日々・from an architect

歩き、撮り、読み、創り、聴き、飲み、食い、語り合い、考えたことを書き留めてみます。

沖縄の人々と共に

2016-07-24 13:28:29 | 建築・風景
22日の夜、何気なくTVのチャンネルを回していたら、沖縄の`やんばる`と言われる東村(ひがしそん)の山原の様相が映し出された。
山原(やんばる)は、山や自然の樹林などが残っていることを言うこの地の言葉である。
ヘリパットと呼称される(軍用の)ヘリコプター着陸帯の早朝からの移設工事の開始に際して、地元住民が中心となって車を並べて座り込み、其れを機動隊が500人を投入し、地元の警官が車を移動させ、住民を引っ張り出す様相が映し出された。またか!と`ことば`もでなかった。

僕が気になったのは、その後TVでも、僕の愛読紙「朝日新聞」でも、NHKをはじめとするTVでも、何の報道もなされないことだ。ふと、報道管制がなされたのか?と思ったものだ。

ところで僕の中に同時に浮かび上がったのは、辺野古の基地化に反発している翁長知事のコメントがないこと、その知事が、那覇市長の時、これからの沖縄を率いていく若き世代の、少年・少女のために建てた建築「沖縄少年会館」(設計宮里栄一)を取り壊して駐車場にし、早世したとは言え戦後の沖縄の建築界を率いてきた建築家金城俊光と金城信吉が沖縄の人々のためにと設計した「那覇市民会館」の解体を表明していることだ。二律背反である。

そして改めて思う。沖縄の建築は、沖縄の人のためだけに建てるのではない。日本の、世界の、人々の生きていくことに共感し、生きることを支えるために建てられたのだと敢えて書き記しておきたい。

<追記を!>
2009年に訪れたときに記載した「ヘリパット」のある東村のことを記載した僕のこのブログの一部を記載しておきたい。院生時代この東村に滞在して民俗学の視点から調査を行った渡邊欣雄博士の率いた母校明大の院生達と共に、数年間に渡った沖縄文化検索の旅に同行したときのものだ。
さて、ゴルファー宮里藍の里「東村」の現在の様相を見てみたくなった。

『東村では「気」の道を見、ハーリーの保管庫を見、門中墓と村共同体墓の格好の事例を見た。
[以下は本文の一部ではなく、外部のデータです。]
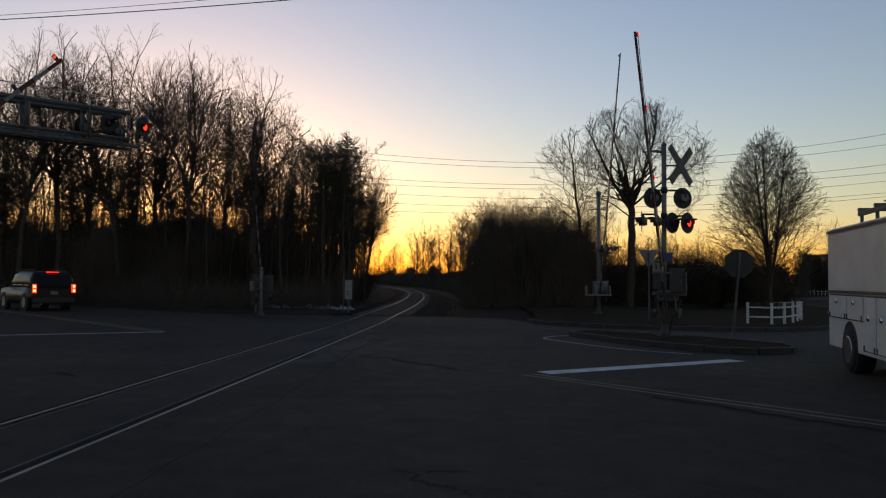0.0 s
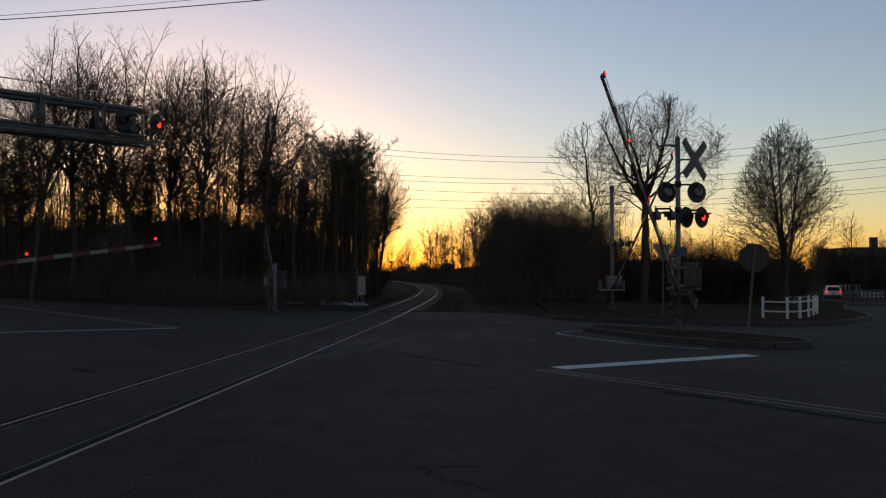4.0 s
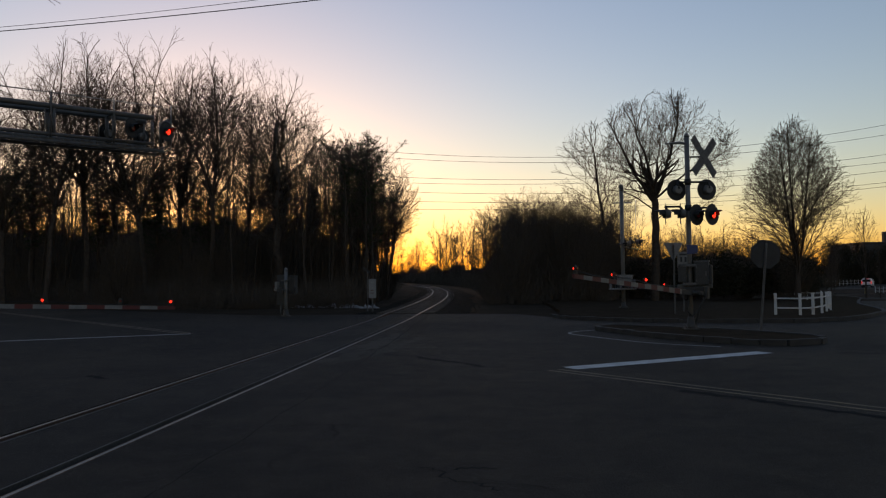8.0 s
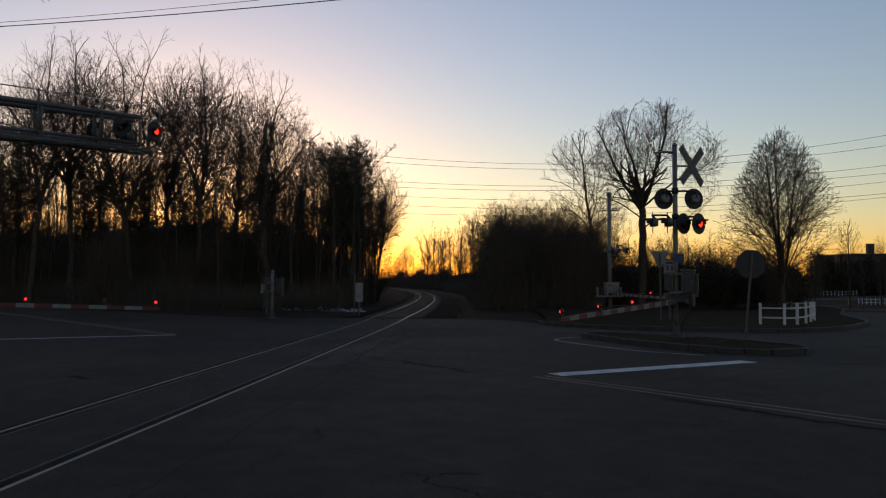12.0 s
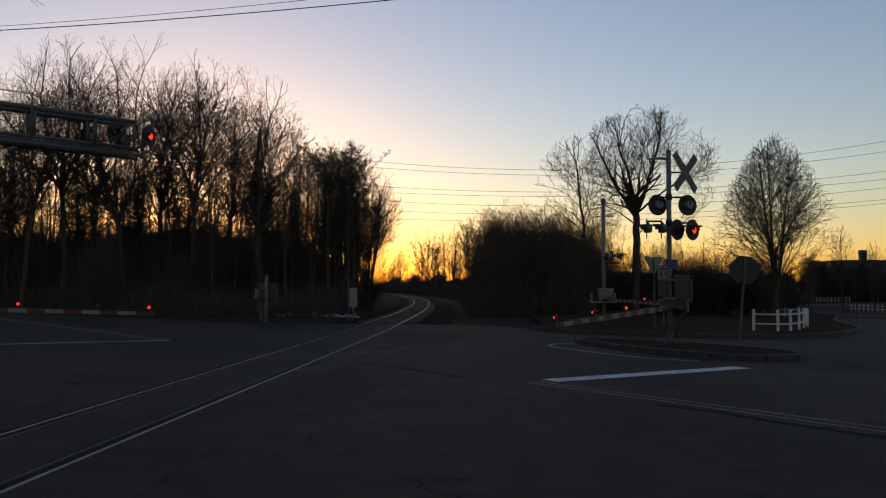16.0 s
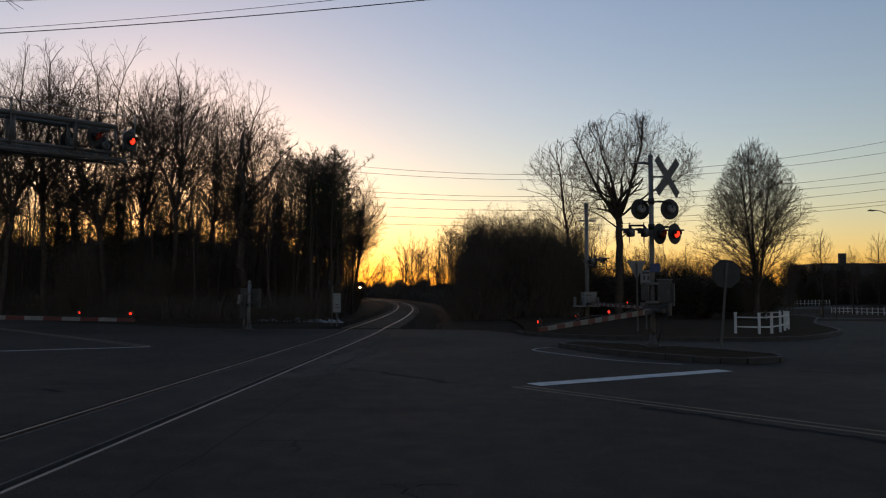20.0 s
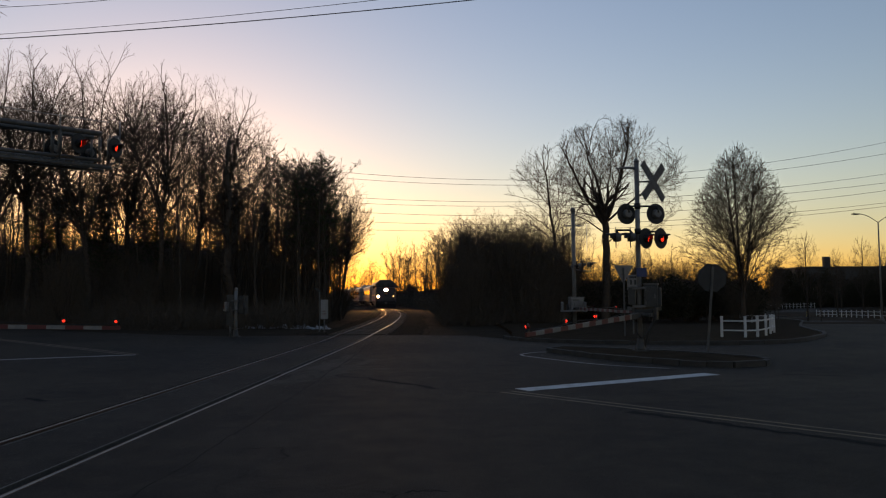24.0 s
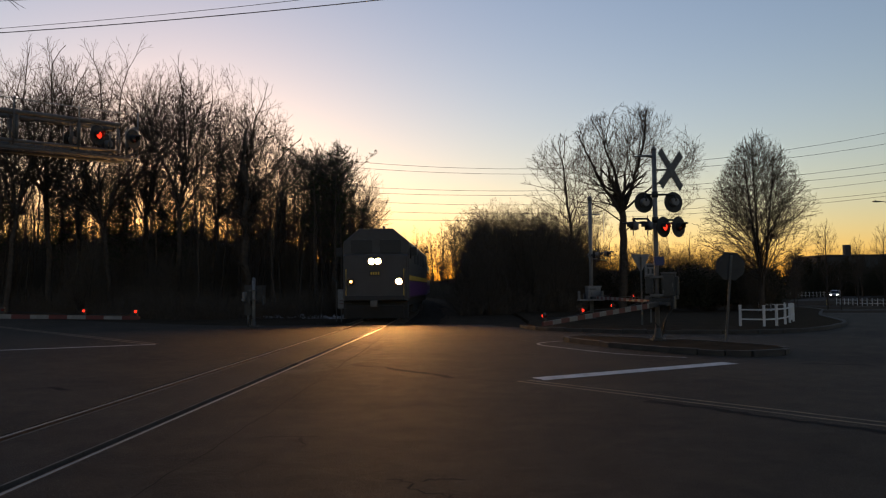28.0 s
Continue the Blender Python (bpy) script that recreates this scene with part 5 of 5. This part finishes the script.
PAINT_DARK = material("dark_car_paint", (0.006, 0.005, 0.005), 0.3, 0.0, (0.004, 0.0035, 0.0035), 2, 60, 0.0)
PAINT_DARK.node_tree.nodes["Principled BSDF"].inputs["Specular IOR Level"].default_value = 0.3
PAINT_WHITE = material("white_car_paint", (0.7, 0.7, 0.7), 0.3, 0.0, (0.6, 0.6, 0.6), 2, 60, 0.0)
suv = suv_car("suv_car", PAINT_DARK, "large dark estate car with lit brake lamps", M_TAIL, M_LENS_CLEAR)
far_suv = suv_car("suv_car", PAINT_WHITE, "white estate car on the side road", M_TAIL_DIM, M_LENS_CLEAR)
far_car = suv_car("suv_car", material("grey_car_paint", (0.25, 0.25, 0.26), 0.3, 0.4), "grey car with lit headlamps on the side road", M_TAIL_DIM, M_HEADL)
far_rows = [(t, pose(x, y, drop(x, y), 0, 0, a)) for t, x, y, a in ((0, 46, 57, 110), (1.0, 45.2, 74, 85), (1.8, 46.2, 84, 77), (2.2, 47.6, 89.5, 75), (2.6, 48.8, 94.5, 76), (3.0, 49.9, 99.5, 76), (3.4, 51.6, 104.5, 72), (4.5, 56.5, 118, 66), (5.5, 61.4, 128, 60), (6.0, 64.5, 134, 58), (6.5, 69, 141, 57), (7.0, 73.6, 148, 57), (7.5, 78.7, 156, 57), (8.0, 84.5, 165, 57), (8.5, 90, 174, 57), (9.0, 95.3, 182, 55), (10.0, 108, 196, 35), (12, 132, 200, 0), (28, 240, 200, 0))]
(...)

そしてここでも基地の影とも言っていい防衛施設庁助成による様々な施設、例えば護岸と道路の整備や博物館の設置、そして渡邊教授が愕然とした巨大な村役場の新設。僕が驚いたのは名護から更に奥に入るこの地域をやはり観光地として位置づけしようとしていることだった。役場にも小さな博物館にも観光案内のリーフレットやチラシが置いてある』

《追記》
やんばるのヘリパットの件ですが、Tosiさんからのコメントに在りますように、東京新聞に大きく、また沖縄の`琉球新報`などの地元紙にも詳細な状況報告がなされていました。その数日後朝日新聞では短い報告ですが、問題の視点を変えた政府のコメントなどがなされたことを追記しておきます。